I will not attempt to discuss Who or What God is, except as to one of His Qualities or Attributes, and that the greatest. For you must know that all the Qualities of God are not of equal greatness or degree of importance in the working of His Essence or Substance. All, of course, partake of His Divine Being. But, as you might say, there is a difference in the workings and scope of their operations.

You have been told that the divine is that which has in it, to a sufficient degree, the very Substance and Essence of God, Himself, and this is true; for Divinity belongs to God, Alone, and can be possessed by others, spirits or mortals, only when He has transfused into, or bestowed upon, the souls of men a portion of this Divinity and, to the extent thereof, made them a part of Himself. There is nothing in all His Universe that is divine, or partakes of the Divine, except that which is of the soul. For all else is of the material, and this even when it has the form or appearance of the spiritual. And even the soul, as created, is not divine, and cannot become such until it is transformed into the divine by the transfusion into it of that which is Divine in Its very Substance. Many souls in the spirit world, although pure and in exact harmony with their created condition, are not divine and never will become such. And this is only because these souls will not desire to seek to become divine in the only Way provided by the Father.

It is a mistake for men to believe that because God has created this or that object or thing, it is necessarily divine.

For His Creations are no more a part of Himself than are the creations of men a part of themselves. And, thus, you will see that, in all God’s Creation, there is nothing divine except what has been privileged by His Grace to partake of His Divinity. And, hence, the stars and world and trees and animals and rocks and man, himself, as created, are not divine.

Men have claimed that there is a spark of the divine in man—a part of the “Oversoul,” as they say—and that it needs only the proper development to make the soul of man wholly divine. And this theory is based upon the idea that this development can be accomplished by the exercise of the mind or the moral qualities, guided by the conscience, which they assert is, of itself, divine; and especially when dominated by reason, which has been so often worshiped by philosophers, and others to whom the mind is supreme, as divine. And they have attempted to differentiate man and the lower animals, and have attributed to the former the qualities of divinity because he is endowed with reason, and the lower animals are not; and they have substituted degrees in the order and objects of creation in the place of differentiation between the Divine and the non-divine.

God is wholly Divine, and every Part and Attribute of Him is Divine.
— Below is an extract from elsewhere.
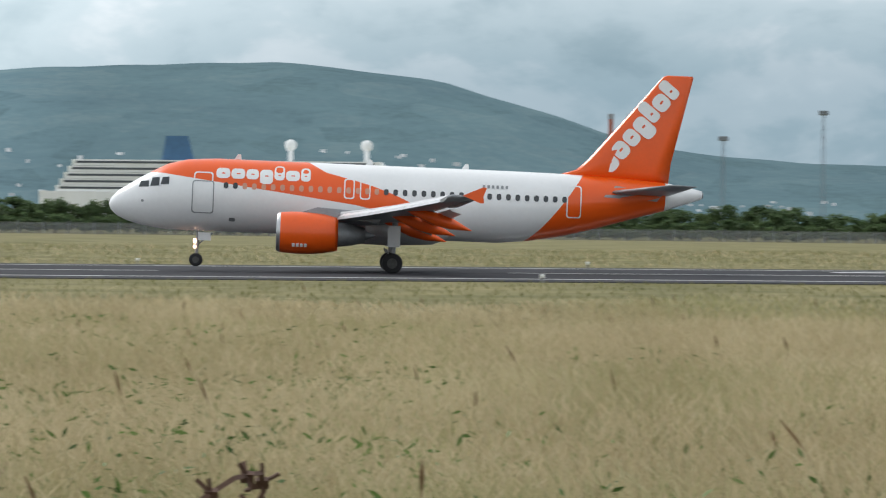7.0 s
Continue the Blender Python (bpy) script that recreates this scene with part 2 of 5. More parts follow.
# ---------------------------------------------------------------- ground
def ground_material():
    m = material("meadow_soil", (0.165, 0.145, 0.07), 0.95, 0, 0.35, 0.35, 0.6, 6.0, spec=0.1)
    n, l = m.node_tree.nodes, m.node_tree.links
    b = n["Principled BSDF"]
    src = b.inputs["Base Color"].links[0].from_socket
    tc, sep, ns = n.new("ShaderNodeTexCoord"), n.new("ShaderNodeSeparateXYZ"), n.new("ShaderNodeTexNoise")
    ns.inputs["Scale"].default_value, ns.inputs["Detail"].default_value = 0.06, 5
    l.new(tc.outputs["Object"], sep.inputs[0])
    l.new(tc.outputs["Object"], ns.inputs["Vector"])
    ad = n.new("ShaderNodeMath")
    ad.operation = "MULTIPLY_ADD"
    ad.inputs[1].default_value = 14
    l.new(ns.outputs["Fac"], ad.inputs[0])
    l.new(sep.outputs["Y"], ad.inputs[2])
    mr = n.new("ShaderNodeMapRange")
    mr.inputs["From Min"].default_value, mr.inputs["From Max"].default_value = 100, 116
    l.new(ad.outputs[0], mr.inputs["Value"])
    g = ramp(n, [(0.3, (0.125, 0.12, 0.05)), (0.7, (0.235, 0.205, 0.10))])
    n2 = n.new("ShaderNodeTexNoise")
    n2.inputs["Scale"].default_value, n2.inputs["Detail"].default_value, n2.inputs["Roughness"].default_value = 0.10, 10, 0.62
    l.new(tc.outputs["Object"], n2.inputs["Vector"])
    l.new(n2.outputs["Fac"], g.inputs["Fac"])
    mx = n.new("ShaderNodeMix")
    mx.data_type = "RGBA"
    l.new(mr.outputs["Result"], mx.inputs["Factor"])
    l.new(src, mx.inputs["A"])
    l.new(g.outputs["Color"], mx.inputs["B"])
    # unmown brown sedge beyond the far end of the runway
    sx, sy, both = n.new("ShaderNodeMapRange"), n.new("ShaderNodeMapRange"), n.new("ShaderNodeMath")
    sx.inputs["From Min"].default_value, sx.inputs["From Max"].default_value = -255, -305
    sy.inputs["From Min"].default_value, sy.inputs["From Max"].default_value = 222, 234
    l.new(sep.outputs["X"], sx.inputs["Value"])
    l.new(ad.outputs[0], sy.inputs["Value"])
    both.operation = "MULTIPLY"
    l.new(sx.outputs["Result"], both.inputs[0])
    l.new(sy.outputs["Result"], both.inputs[1])
    sedge = ramp(n, [(0.3, (0.10, 0.06, 0.035)), (0.7, (0.17, 0.105, 0.06))])
    l.new(n2.outputs["Fac"], sedge.inputs["Fac"])
    m2 = n.new("ShaderNodeMix")
    m2.data_type = "RGBA"
    l.new(both.outputs[0], m2.inputs["Factor"])
    l.new(mx.outputs["Result"], m2.inputs["A"])
    l.new(sedge.outputs["Color"], m2.inputs["B"])
    l.new(m2.outputs["Result"], b.inputs["Base Color"])
    return m


def make_ground():
    bm = bmesh.new()
    xs = [-4900, -3000, -2000, -1400, -1000] + list(range(-800, 901, 25)) + [1000, 1400, 2000, 3000, 4900]
    ys = [-4900, -2000, -600, -200, -80, -30, -10, 0, 3, 6, 12, 25, 40, 55, 70, 85, 100, 120, 140, 180, 225, 250, 275, 300, 330, 360, 390, 420, 600, 900, 1300, 2000, 3000, 4900]
    grid = [[bm.verts.new((x, y, land(x, y))) for x in xs] for y in ys]
    for a, b in zip(grid, grid[1:]):
        for i in range(len(xs) - 1):
            bm.faces.new((a[i], a[i + 1], b[i + 1], b[i]))
    tagged(part("ground", bm, ground_material(), smooth=True), "flat airfield meadow of dry and green grass", "ground", kind="structure")


make_ground()
ASPHALT = material("runway_asphalt", (0.045, 0.045, 0.05), 0.9, 0, 0.35, 0.06, 0.2, 8, stretch=(0.12, 1, 1), spec=0.06)
LINE = material("runway_paint", (0.60, 0.60, 0.58), 0.8, 0, 0.25, 0.5, spec=0.2)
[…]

And while they are Parts of the Whole, yet, they may be separated in their workings and bestowals. And the man or soul that is the recipient of the bestowal of one of these Qualities or Attributes is not necessarily the recipient of the others. Omnipotence and Omniscience are those Attributes of God’s Divinity which He never bestows upon the souls of men or spirits. As to them, He is the exclusive Possessor, although, in all His Attributes, there are Powers and Knowledge, and they accompany the bestowal of all Attributes of which they are Parts. And one of these Divine Attributes may be bestowed upon man, and yet man will not become Deity. There is and can be only one God, although He may give of His Essence and very Substance so that a man can become as He is in that Essence and Substance to the extent that It is bestowed.

As regards man, and his salvation and happiness, the greatest of God’s Qualities or Attributes is His Divine Love, which is the only One that can bring the souls of men into a oneness and nature with the Father, and which has the Quality of Immortality in It. This Love has a transforming Power, and can make that which is of a quality foreign to, and different from, Itself of the same Essence as Itself. And, more than this, It can eliminate from that particular thing those constituents which naturally and necessarily are its components without injuring or destroying the thing itself.

Well, we must stop here. I will finish later. I am



Mrs. Padgett Affirms That Stephen Wrote on the Meaning of the Divine Nature


I AM HERE. Helen.

Well, dear, you have had a very interesting letter tonight upon a very vital and important subject. I am sorry that the writer could not finish his message, but the rapport became very weak and he was compelled to stop. He will come again soon and finish, as he is very anxious to do so. It was Stephen who wrote. He is a most beautiful spirit, possessing this Love to a degree that I cannot conceive of, and a most glorious spirit in his appearance.

I am glad that you were in such good condition, and I hope that you will continue to improve so that more of the messages may be delivered to you every other night. There are so many messages to be written.